The Bitcoin community currently finds itself in a civil war over, well, Bitcoin NFTs.
Also known as Ordinals or inscriptions, modern Bitcoin NFTs burst onto the scene in January 2023 when Casey Rodarmor introduced the Ordinals protocol, which allows inscribing media onto individual satoshis.
Since then, collections like NodeMonkes and Bitcoin Puppets have become popular atop this paradigm, in turn generating more demand for Bitcoin blockspace and more revenue for miners.
For some, this onchain frontier has catalyzed a new, welcomed wave of creative experiments on the OG chain and reinvigorated hopes that Bitcoin's dwindling security budget problem can be solved at the market level.
Yet for others—the hardliner purists—Bitcoin NFTs are hailed as spam that clog the network. They maintain that Bitcoin should be a ledger for financial transactions, not a storage medium.
Long story short, tensions have been flaring across these battle lines lately, leading to lots of debate on what the future of Bitcoin should look like.
On the one hand, the creatives and pragmatists want Bitcoin development to lean into innovation, like reenabling the OP_CAT opcode to allow for more complex programmability and pave the way for truly trustless Bitcoin L2s.
On the other hand, the hardliners want Bitcoin to ossify the way it is now to entrench its reigning digital gold status and prevent further developments that are friendly to Ordinals on the L1.
To me, the irony is that the pragmatic path here could satisfy both sides, at least as far as Bitcoin NFTs are concerned.
Consider OP_CAT. Returning this opcode, which Satoshi himself originally introduced, would allow L2s like Starknet to natively settle on Bitcoin, axing the need for trusted bridges.
For example, this sort of tech would unlock directly bridging Ordinals from Bitcoin to Starknet and vice versa:
To start, you'd send an inscription-bearing sat to an OP_CAT covenant.
The covenant would then commit the relevant info, after which a STARK prover on the Starknet side would record the lock and generate a proof.
A Starknet smart contract would verify the proof and mint a 1/1 ERC-721 NFT that represents the locked inscription, after which the NFT could be freely used and traded on Starknet.
To move back to Bitcoin, there would a process to burn the ERC-721 that generates a new STARK proof.
With the proof supplied to the original covenant, OP_CAT would be used to validate the message and release the inscription on Bitcoin.
That's the gist as I understand it. So what am I getting at?

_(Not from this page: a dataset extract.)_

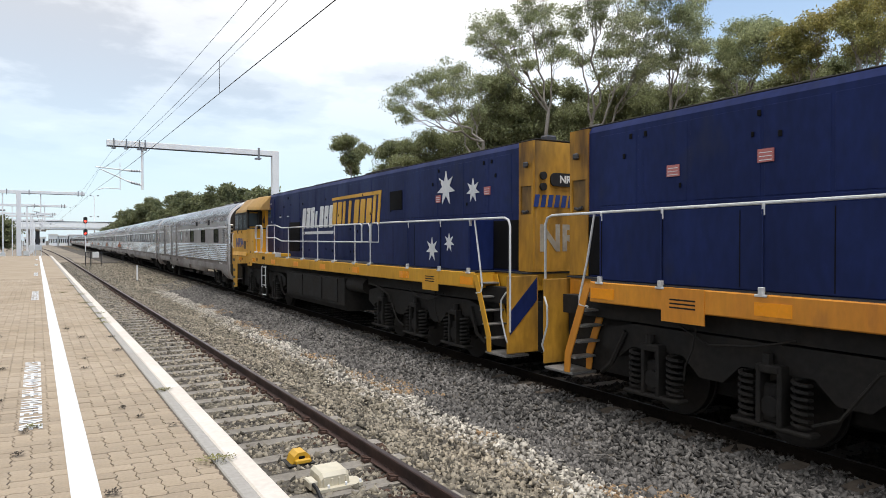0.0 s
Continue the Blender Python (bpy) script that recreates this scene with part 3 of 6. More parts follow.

By opening the door to this sort of scaling, the affordability and UX strides would catalyze a lot of Bitcoin NFT activity to migrate from the L1 to L2s.
This migration would decongest Bitcoin, tamp down on state bloat, and allow the mainnet to stay focused on financial transactions. Conversely, Ordinals would become cheaper, faster, and easier to use, all while still being entirely rooted in Bitcoin and inheriting its security guarantees.
It's not a pipe dream, either. Consider how much NFT activity has moved from Ethereum to L2s in recent years. It's even to the point now that people debate if too much activity has moved over.
So for Bitcoin, everyone can have what they want. Creatives can go nuts with Ordinals on L2s, and hardliners can hoard their sats on the L1 in peace.
Even the security budget would benefit! Imagine one day that many L2s pay to settle their transactions on Bitcoin, offering a boon to miners as the chain's block rewards continue to decline on schedule.
Ultimately, getting to this “have your cake and eat it too” future is a political problem now, not a technical one.
In the meantime, the Bitcoin community can continue exploring other scaling techniques, like BitVM or federated multisig bridges, that don't require OP_CAT. There are other inventive UX workarounds like Asset Runes and Broly, too.
Yet whatever happens, it seems that both sides of the Bitcoin civil war are digging in, so the grand question now is if a détente can arrive anytime soon and what form it would take.
If a breakthrough does come here, Bitcoin can explode into a teeming multi-layer ecosystem where its purists and its pragmatists can both thrive, each on the terrain they prefer. That's a vision worth fighting for, I say.